In response, Mesa was quick to vow revenge: "If I face him, I'll hit him. I won't try to hit him in the head, but I'll hit him. And if he charges me, I'll kill him."
Vizquel is, of course, alive and well. But Mesa did make good on his threats to plunk the 11-time Gold Glover, doing the deed first in 2002 and again in 2006. The latter left Vizquel feeling especially exasperated: "He's thinking about it for eight years and refuses to turn the page. He's the one who has the problem."
Both Mesa (in 2007) and Vizquel (in 2012) have long since ended their playing careers, but their friendship still hasn't recovered. At last check, Vizquel said in 2014 that the two hadn't even talked to each other.

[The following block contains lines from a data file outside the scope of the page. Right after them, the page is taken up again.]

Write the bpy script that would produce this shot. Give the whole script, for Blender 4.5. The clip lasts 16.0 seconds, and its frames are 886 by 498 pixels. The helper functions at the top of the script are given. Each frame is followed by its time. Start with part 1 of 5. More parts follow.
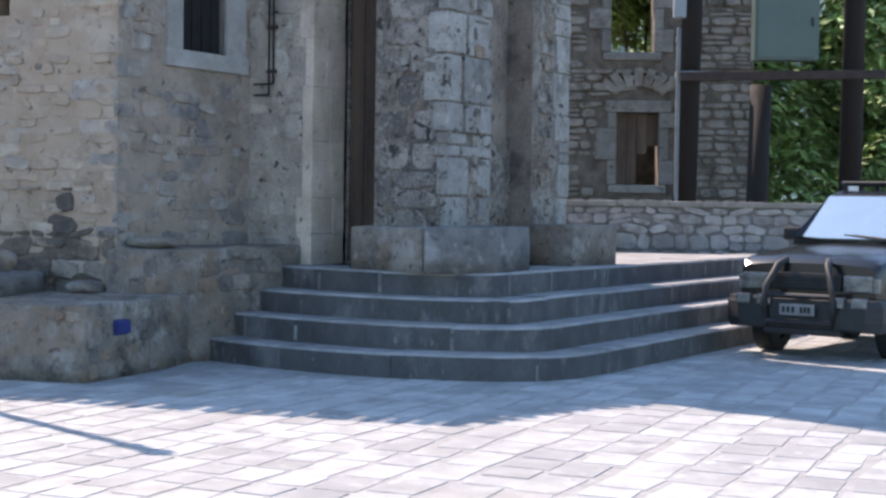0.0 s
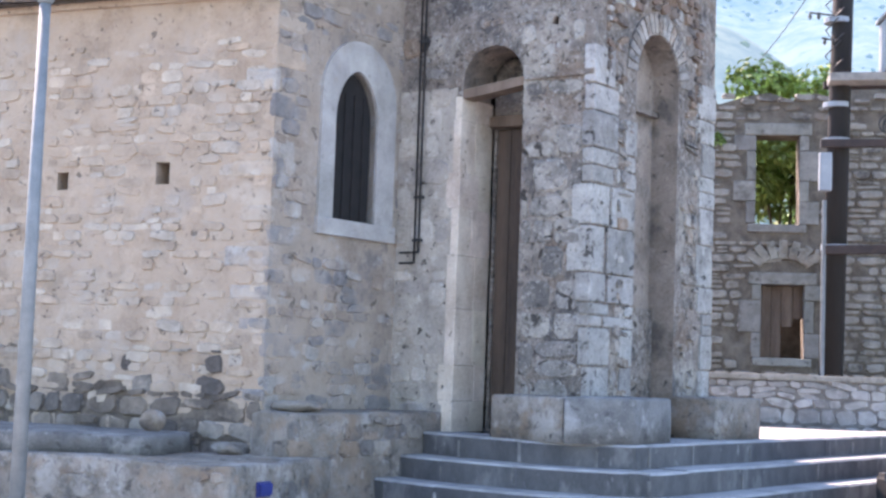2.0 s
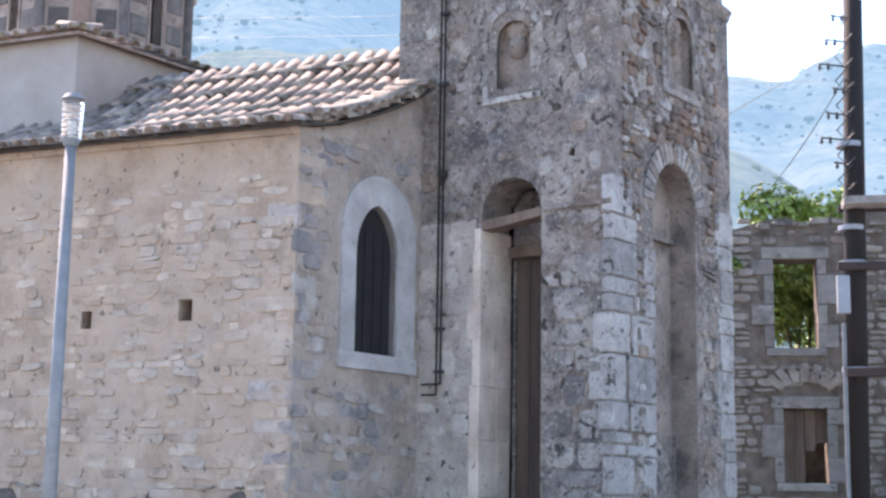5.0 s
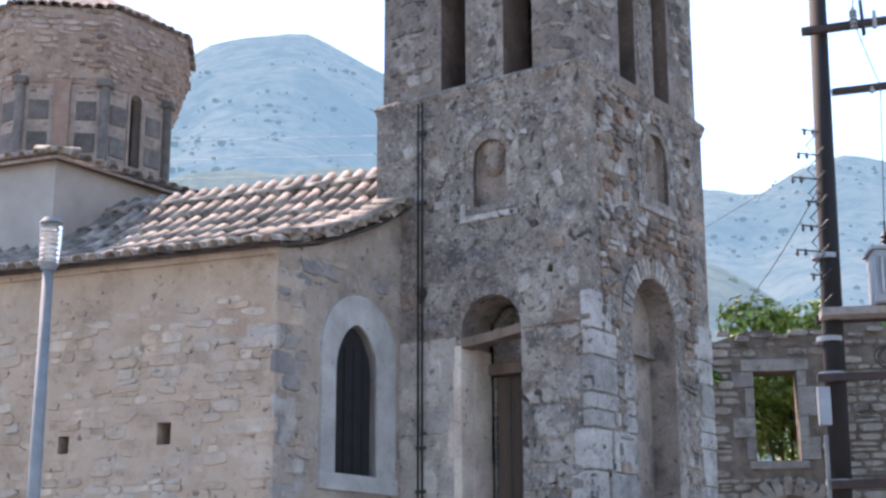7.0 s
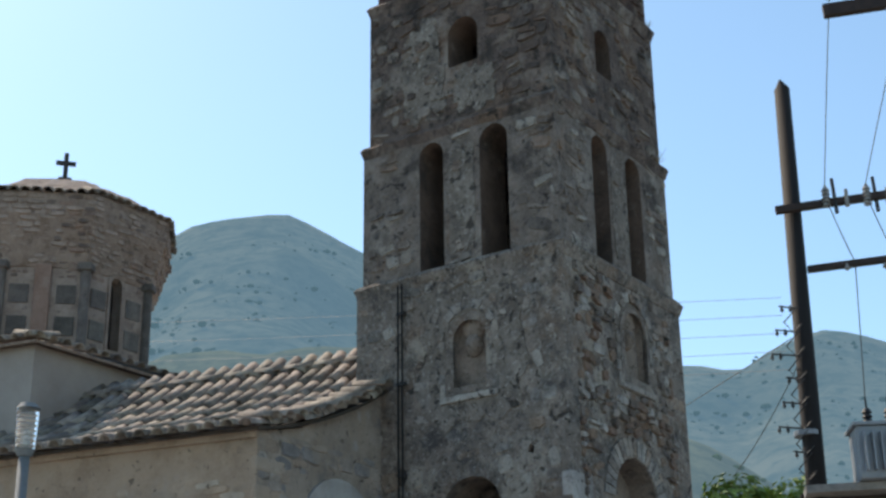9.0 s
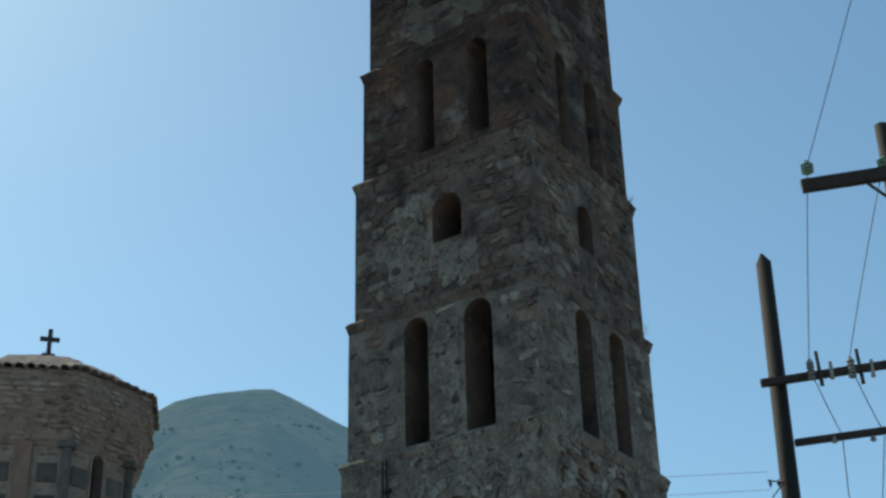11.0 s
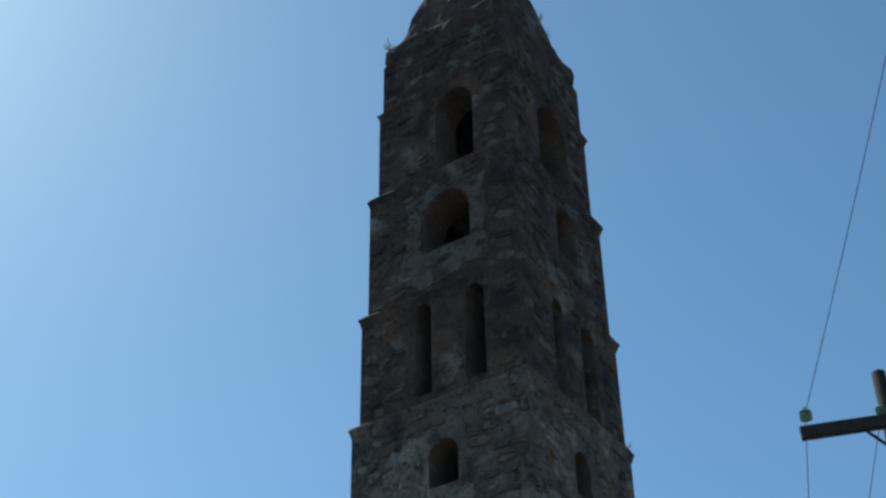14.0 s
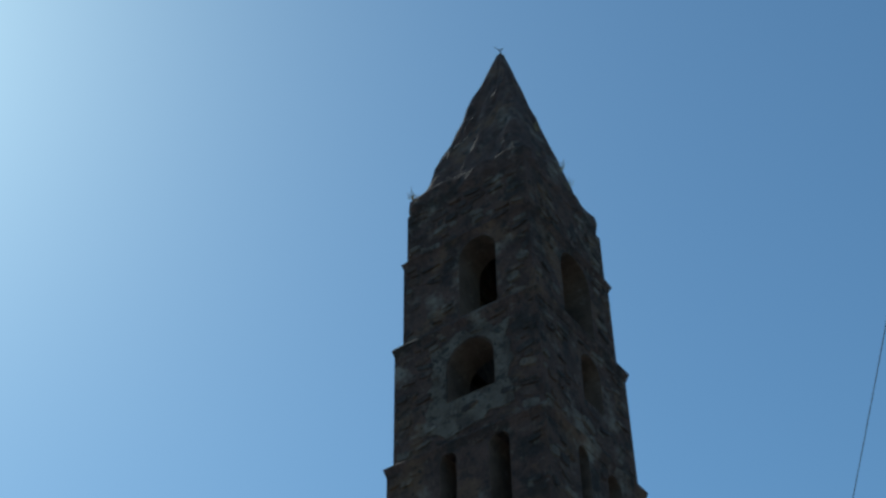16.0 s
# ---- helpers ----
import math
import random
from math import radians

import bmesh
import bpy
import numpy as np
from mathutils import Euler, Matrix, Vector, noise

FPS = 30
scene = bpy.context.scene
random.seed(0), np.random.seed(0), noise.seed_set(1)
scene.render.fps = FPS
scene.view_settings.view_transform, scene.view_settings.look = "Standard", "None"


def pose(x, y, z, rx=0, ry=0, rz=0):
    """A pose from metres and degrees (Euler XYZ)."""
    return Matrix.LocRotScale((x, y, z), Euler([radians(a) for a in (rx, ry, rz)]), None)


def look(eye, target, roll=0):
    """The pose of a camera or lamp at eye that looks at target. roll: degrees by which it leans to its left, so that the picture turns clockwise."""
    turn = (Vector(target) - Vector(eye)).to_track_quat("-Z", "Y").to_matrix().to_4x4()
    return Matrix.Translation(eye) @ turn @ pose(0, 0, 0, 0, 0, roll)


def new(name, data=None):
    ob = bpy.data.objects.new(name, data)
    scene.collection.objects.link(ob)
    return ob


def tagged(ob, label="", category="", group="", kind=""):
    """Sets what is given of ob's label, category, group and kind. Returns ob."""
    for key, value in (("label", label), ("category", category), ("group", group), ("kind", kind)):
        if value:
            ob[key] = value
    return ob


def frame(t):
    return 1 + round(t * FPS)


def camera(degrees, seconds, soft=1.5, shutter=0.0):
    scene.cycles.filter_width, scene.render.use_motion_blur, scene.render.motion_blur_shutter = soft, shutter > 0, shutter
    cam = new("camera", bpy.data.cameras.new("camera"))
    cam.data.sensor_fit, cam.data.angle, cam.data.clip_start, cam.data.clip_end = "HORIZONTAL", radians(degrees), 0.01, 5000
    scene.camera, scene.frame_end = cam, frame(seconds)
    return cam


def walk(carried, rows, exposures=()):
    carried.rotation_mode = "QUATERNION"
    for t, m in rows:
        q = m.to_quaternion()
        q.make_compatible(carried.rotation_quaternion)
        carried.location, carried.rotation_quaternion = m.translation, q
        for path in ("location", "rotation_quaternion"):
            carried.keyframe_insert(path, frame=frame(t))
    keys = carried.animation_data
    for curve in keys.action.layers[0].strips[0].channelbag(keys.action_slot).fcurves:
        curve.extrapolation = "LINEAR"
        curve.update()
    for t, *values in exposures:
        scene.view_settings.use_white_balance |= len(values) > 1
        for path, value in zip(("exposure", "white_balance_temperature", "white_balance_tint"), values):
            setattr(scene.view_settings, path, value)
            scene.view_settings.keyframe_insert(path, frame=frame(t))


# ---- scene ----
cam = camera(33.6, 16.0, soft=2.7)
PATH = [
    (0, (0.053, 0.194, 1.506), (0.052, 14.187, 1.064), 0.8),
    (0.5, (0.042, 0.166, 1.512), (-0.099, 14.165, 1.627), 1.22),
    (1, (0.034, 0.14, 1.519), (-0.549, 14.117, 2.085), 1.25),
    (1.5, (0.047, 0.106, 1.516), (-0.925, 14.041, 2.44), 1.3),
    (2, (0.05, 0.079, 1.523), (-1.324, 13.967, 2.635), 2.01),
    (2.5, (0.03, 0.04, 1.519), (-1.418, 13.914, 2.718), 1.8),
    (3, (0.019, 0.015, 1.52), (-1.275, 13.898, 2.783), 1.32),
    (3.5, (0.017, 0.004, 1.527), (-1.405, 13.855, 2.986), 1.49),
    (4, (0.02, -0.008, 1.53), (-1.506, 13.797, 3.288), 1.57),
    (6.5, (0, 0, 1.55), (-1.398, 13.575, 4.676), -0.14),
    (7, (0.004, -0.001, 1.552), (-1.317, 13.512, 4.969), -0.09),
    (7.5, (0.007, -0.008, 1.559), (-1.259, 13.421, 5.31), 0.02),
    (8, (0.009, -0.021, 1.559), (-1.217, 13.287, 5.731), 0.07),
    (8.5, (0.017, -0.033, 1.564), (-1.154, 13.14, 6.157), -0.4),
    (9, (0.02, -0.026, 1.568), (-1.06, 12.992, 6.605), -0.88),
    (9.5, (0.026, -0.036, 1.573), (-0.958, 12.83, 7.003), -1.18),
    (12, (0.013, -0.038, 1.588), (-0.804, 11.921, 8.819), -1.38),
    (12.5, (0.012, -0.04, 1.599), (-0.765, 11.713, 9.168), -1.16),
    (13, (0.006, -0.035, 1.605), (-0.708, 11.491, 9.52), -0.79),
    (13.5, (0.007, -0.034, 1.604), (-0.674, 11.291, 9.806), -0.73),
    (14, (0.007, -0.036, 1.597), (-0.675, 11.079, 10.081), -1.2),
    (14.5, (-0.002, -0.036, 1.599), (-0.716, 10.882, 10.334), -1.38),
    (15, (0.01, -0.019, 1.581), (-0.746, 10.64, 10.626), -1.33),
    (15.5, (0.02, -0.022, 1.576), (-0.765, 10.389, 10.903), -1.18),
    (16, (0.021, -0.021, 1.574), (-0.809, 10.156, 11.152), -0.99),
]
EXPOSURE = [(0.0, 0.99, 7250, 25), (1.0, 1.82, 7500, 32), (2.5, 2.05, 7550, 34), (4.0, 1.88, 7550, 34), (6.5, 1.47, 7450, 33), (7.5, 1.13, 7500, 32),
            (8.5, 0.48, 7600, 30), (9.5, -0.14, 7750, 1), (12.0, -0.55, 6900, 5), (14.0, -0.79, 6250, 3), (16.0, -0.92, 6050, 0)]
walk(cam, [(t, look(eye, target, roll)) for t, eye, target, roll in PATH], EXPOSURE)

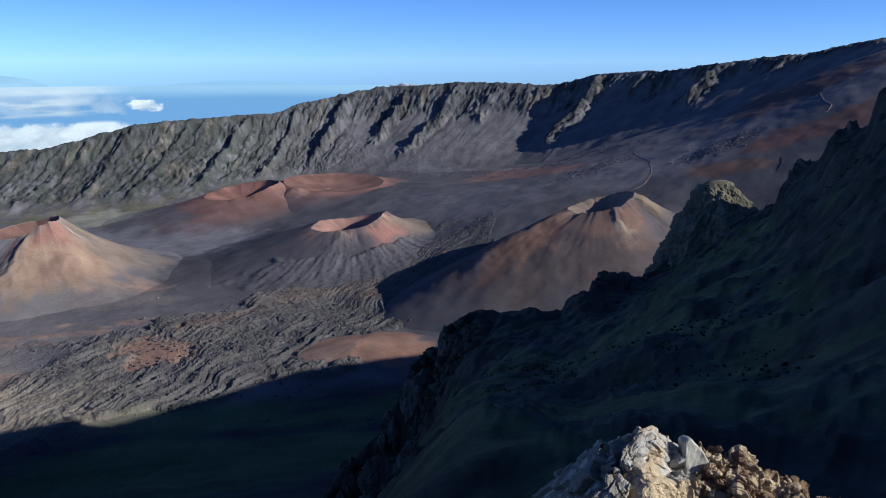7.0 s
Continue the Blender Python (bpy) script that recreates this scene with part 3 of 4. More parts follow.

1. Roger Clemens vs. Mike Piazza
That could explain why Clemens was intent on pitching Piazza inside when his New York Yankees faced Piazza's New York Mets in July 2000. What's still debated even 20 years later, however, is whether Clemens meant to hit Piazza in the head with a fastball.
In any case, the Mets were furious. So was Piazza, who wrote in his 2014 autobiography that he had a blunt response when Clemens called the Mets clubhouse to apologize: "Tell him to go f--k himself."
There was still bad blood between the two when the Yankees and Mets found themselves in the World Series later that year. It finally boiled over in Game 2 when, after Clemens had broken Piazza's bat on a foul ball, he threw one of the shards in Piazza's direction.
Though that incident didn't prompt the heavyweight fight the masses wanted, Piazza later revealed that he had learned some karate moves for the occasion.
Over the years, Clemens has had relatively little to say about all this. But of Piazza's revenge fantasy, the seven-time Cy Young Award winner did say that the Hall of Fame catcher would have had to "get in line."
Does the Clemens vs. Piazza feud get more attention than it deserves? Probably. But clearly, that it's still talked about is symbolic of the chord it struck.